The entries below need to be written out exactly, with no pictures included.
## START
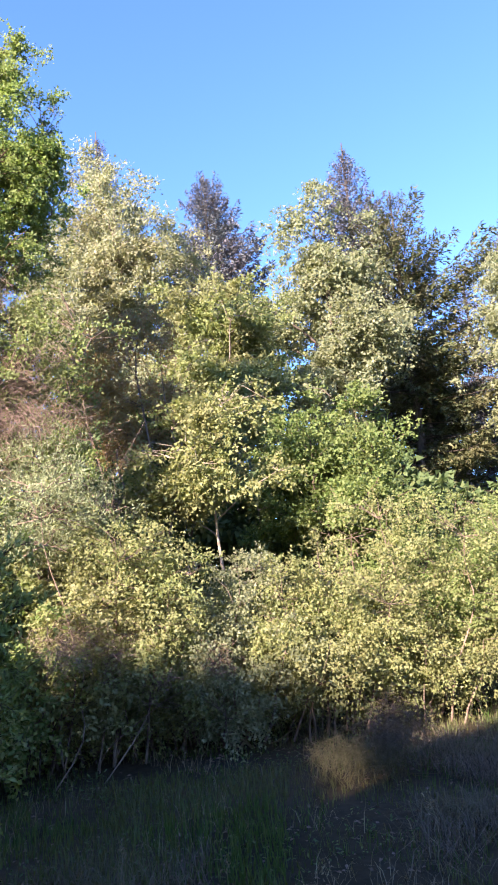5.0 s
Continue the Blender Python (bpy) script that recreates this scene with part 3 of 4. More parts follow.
# ---------------------------------------------------------------- the tall maple with its vine-clad foot
leaders = [(11.3, 42.6, 0.55), (14.1, 42.8, 0.4), (17.2, 39.6, 0.42), (19.2, 38.4, 0.38), (8.5, 39.6, 0.42), (6.1, 36.4, 0.42), (3.3, 34.6, 0.34), (20.6, 35.6, 0.36), (15.8, 38.5, 0.45)]
crown_lobes = [lobe(8.5, 27, 9.1, 0.8, 0.6), lobe(13.5, 26.5, 9.0, 0.9, 0.6), lobe(9, 34, 9.2, 0.7, 0.7), lobe(14, 35.5, 9.2, 0.8, 0.8), lobe(18, 33, 9.2, 0.6, 0.6), lobe(16, 30.5, 9.2, 0.8, 0.7), lobe(10, 24.5, 9.2, 1.0, 0.8), lobe(15.5, 25.5, 9.2, 1.2, 0.9), lobe(12, 30, 9.2, 0.8, 0.7), lobe(18, 31, 9.2, 0.7, 0.7)]
for k, (az, el, w) in enumerate(leaders):
    for u, f in ((0.0, 0.9), (0.25, 1.0), (0.5, 0.95), (0.7, 0.75), (0.85, 0.45), (0.96, 0.17)):
        crown_lobes.append(lobe(12.2 + (az - 12.2) * (0.6 + 0.4 * u), 28 + (el - 28) * u, 9.2 + 0.5 * math.sin(k * 2.3), w * f, 0.45, w * f))
    crown_lobes += [lobe(az, el + 0.6, 9.2 + 0.5 * math.sin(k * 2.3), 0.07, 0.5)] * 3
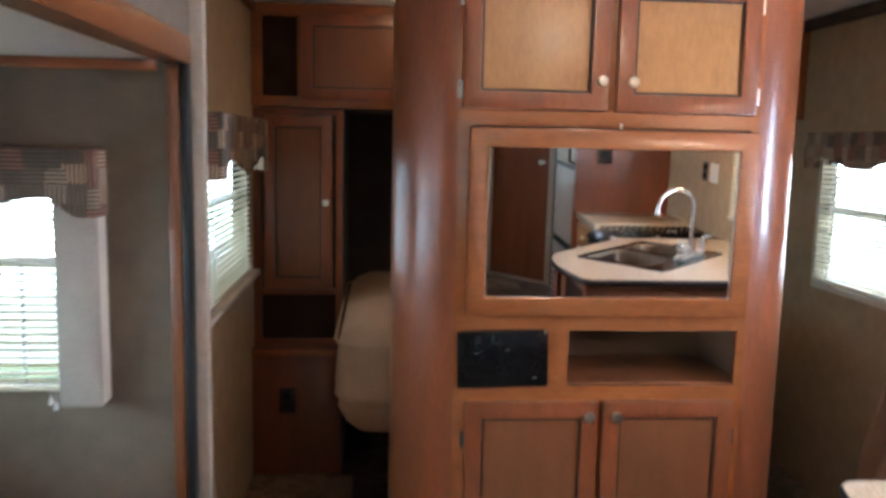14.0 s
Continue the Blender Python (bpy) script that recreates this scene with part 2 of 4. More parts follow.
def box(x0, x1, y0, y1, z0, z1, bevel=0.0, seg=2):
    bm = bmesh.new()
    bmesh.ops.create_cube(bm, size=1.0)
    for v in bm.verts:
        v.co = Vector(((x0 + x1) / 2 + v.co.x * (x1 - x0), (y0 + y1) / 2 + v.co.y * (y1 - y0), (z0 + z1) / 2 + v.co.z * (z1 - z0)))
    if bevel:
        bmesh.ops.bevel(bm, geom=bm.edges[:], offset=bevel, segments=seg, affect="EDGES", profile=0.5)
    return bm


def join(*bms):
    out = bmesh.new()
    for b in bms:
        tmp = bpy.data.meshes.new("tmp")
        b.to_mesh(tmp)
        b.free()
        out.from_mesh(tmp)
        bpy.data.meshes.remove(tmp)
    return out


def moved(bm, m):
    bm.transform(m)
    return bm


def prism(poly, z0, z1, bevel=0.0, seg=2, m=None):
    bm = bmesh.new()
    low = [bm.verts.new((x, y, z0)) for x, y in poly]
    top = [bm.verts.new((x, y, z1)) for x, y in poly]
    k = len(poly)
    bm.faces.new(low[::-1])
    bm.faces.new(top)
    for i in range(k):
        bm.faces.new((low[i], low[(i + 1) % k], top[(i + 1) % k], top[i]))
    bmesh.ops.recalc_face_normals(bm, faces=bm.faces[:])
    if bevel:
        es = [e for e in bm.edges if abs(e.verts[0].co.z - e.verts[1].co.z) < 1e-6]
        bmesh.ops.bevel(bm, geom=es, offset=bevel, segments=seg, affect="EDGES", profile=0.5)
    if m:
        bm.transform(m)
    return bm


def lathe(profile, m=None, n=20):
    """profile: (radius, height) pairs turned round the z axis."""
    bm = bmesh.new()
    rings = [[bm.verts.new((max(r, 1e-5) * math.cos(2 * math.pi * i / n), max(r, 1e-5) * math.sin(2 * math.pi * i / n), h)) for i in range(n)] for r, h in profile]
    for a, b in zip(rings, rings[1:]):
        for i in range(n):
            bm.faces.new((a[i], a[(i + 1) % n], b[(i + 1) % n], b[i]))
    bmesh.ops.remove_doubles(bm, verts=bm.verts[:], dist=2e-5)
    bmesh.ops.holes_fill(bm, edges=[e for e in bm.edges if e.is_boundary])
    bmesh.ops.recalc_face_normals(bm, faces=bm.faces[:])
    if m:
        bm.transform(m)
    return bm


def tube(points, r, n=12, r1=None):
    pts = [Vector(p) for p in points]
    bm, rings, side = bmesh.new(), [], None
    for i, p in enumerate(pts):
        d = (pts[min(i + 1, len(pts) - 1)] - pts[max(i - 1, 0)]).normalized()
        if side is None:
            side = d.orthogonal().normalized()
        side = (side - d * side.dot(d)).normalized()
        up = d.cross(side)
        rr = r if r1 is None else r + (r1 - r) * i / (len(pts) - 1)
        rings.append([bm.verts.new(p + rr * (math.cos(2 * math.pi * k / n) * side + math.sin(2 * math.pi * k / n) * up)) for k in range(n)])
    for a, b in zip(rings, rings[1:]):
        for k in range(n):
            bm.faces.new((a[k], a[(k + 1) % n], b[(k + 1) % n], b[k]))
    bm.faces.new(rings[0][::-1])
    bm.faces.new(rings[-1])
    bmesh.ops.recalc_face_normals(bm, faces=bm.faces[:])
    return bm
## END
*TASK OUTPUT:*
5.0 s
Continue the Blender Python (bpy) script that recreates this scene with part 3 of 4. More parts follow.
# ---------------------------------------------------------------- the tall maple with its vine-clad foot
leaders = [(11.3, 42.6, 0.55), (14.1, 42.8, 0.4), (17.2, 39.6, 0.42), (19.2, 38.4, 0.38), (8.5, 39.6, 0.42), (6.1, 36.4, 0.42), (3.3, 34.6, 0.34), (20.6, 35.6, 0.36), (15.8, 38.5, 0.45)]
crown_lobes = [lobe(8.5, 27, 9.1, 0.8, 0.6), lobe(13.5, 26.5, 9.0, 0.9, 0.6), lobe(9, 34, 9.2, 0.7, 0.7), lobe(14, 35.5, 9.2, 0.8, 0.8), lobe(18, 33, 9.2, 0.6, 0.6), lobe(16, 30.5, 9.2, 0.8, 0.7), lobe(10, 24.5, 9.2, 1.0, 0.8), lobe(15.5, 25.5, 9.2, 1.2, 0.9), lobe(12, 30, 9.2, 0.8, 0.7), lobe(18, 31, 9.2, 0.7, 0.7)]
for k, (az, el, w) in enumerate(leaders):
    for u, f in ((0.0, 0.9), (0.25, 1.0), (0.5, 0.95), (0.7, 0.75), (0.85, 0.45), (0.96, 0.17)):
        crown_lobes.append(lobe(12.2 + (az - 12.2) * (0.6 + 0.4 * u), 28 + (el - 28) * u, 9.2 + 0.5 * math.sin(k * 2.3), w * f, 0.45, w * f))
    crown_lobes += [lobe(az, el + 0.6, 9.2 + 0.5 * math.sin(k * 2.3), 0.07, 0.5)] * 3
14.0 s
Continue the Blender Python (bpy) script that recreates this scene with part 2 of 4. More parts follow.
def box(x0, x1, y0, y1, z0, z1, bevel=0.0, seg=2):
    bm = bmesh.new()
    bmesh.ops.create_cube(bm, size=1.0)
    for v in bm.verts:
        v.co = Vector(((x0 + x1) / 2 + v.co.x * (x1 - x0), (y0 + y1) / 2 + v.co.y * (y1 - y0), (z0 + z1) / 2 + v.co.z * (z1 - z0)))
    if bevel:
        bmesh.ops.bevel(bm, geom=bm.edges[:], offset=bevel, segments=seg, affect="EDGES", profile=0.5)
    return bm


def join(*bms):
    out = bmesh.new()
    for b in bms:
        tmp = bpy.data.meshes.new("tmp")
        b.to_mesh(tmp)
        b.free()
        out.from_mesh(tmp)
        bpy.data.meshes.remove(tmp)
    return out


def moved(bm, m):
    bm.transform(m)
    return bm


def prism(poly, z0, z1, bevel=0.0, seg=2, m=None):
    bm = bmesh.new()
    low = [bm.verts.new((x, y, z0)) for x, y in poly]
    top = [bm.verts.new((x, y, z1)) for x, y in poly]
    k = len(poly)
    bm.faces.new(low[::-1])
    bm.faces.new(top)
    for i in range(k):
        bm.faces.new((low[i], low[(i + 1) % k], top[(i + 1) % k], top[i]))
    bmesh.ops.recalc_face_normals(bm, faces=bm.faces[:])
    if bevel:
        es = [e for e in bm.edges if abs(e.verts[0].co.z - e.verts[1].co.z) < 1e-6]
        bmesh.ops.bevel(bm, geom=es, offset=bevel, segments=seg, affect="EDGES", profile=0.5)
    if m:
        bm.transform(m)
    return bm


def lathe(profile, m=None, n=20):
    """profile: (radius, height) pairs turned round the z axis."""
    bm = bmesh.new()
    rings = [[bm.verts.new((max(r, 1e-5) * math.cos(2 * math.pi * i / n), max(r, 1e-5) * math.sin(2 * math.pi * i / n), h)) for i in range(n)] for r, h in profile]
    for a, b in zip(rings, rings[1:]):
        for i in range(n):
            bm.faces.new((a[i], a[(i + 1) % n], b[(i + 1) % n], b[i]))
    bmesh.ops.remove_doubles(bm, verts=bm.verts[:], dist=2e-5)
    bmesh.ops.holes_fill(bm, edges=[e for e in bm.edges if e.is_boundary])
    bmesh.ops.recalc_face_normals(bm, faces=bm.faces[:])
    if m:
        bm.transform(m)
    return bm


def tube(points, r, n=12, r1=None):
    pts = [Vector(p) for p in points]
    bm, rings, side = bmesh.new(), [], None
    for i, p in enumerate(pts):
        d = (pts[min(i + 1, len(pts) - 1)] - pts[max(i - 1, 0)]).normalized()
        if side is None:
            side = d.orthogonal().normalized()
        side = (side - d * side.dot(d)).normalized()
        up = d.cross(side)
        rr = r if r1 is None else r + (r1 - r) * i / (len(pts) - 1)
        rings.append([bm.verts.new(p + rr * (math.cos(2 * math.pi * k / n) * side + math.sin(2 * math.pi * k / n) * up)) for k in range(n)])
    for a, b in zip(rings, rings[1:]):
        for k in range(n):
            bm.faces.new((a[k], a[(k + 1) % n], b[(k + 1) % n], b[k]))
    bm.faces.new(rings[0][::-1])
    bm.faces.new(rings[-1])
    bmesh.ops.recalc_face_normals(bm, faces=bm.faces[:])
    return bm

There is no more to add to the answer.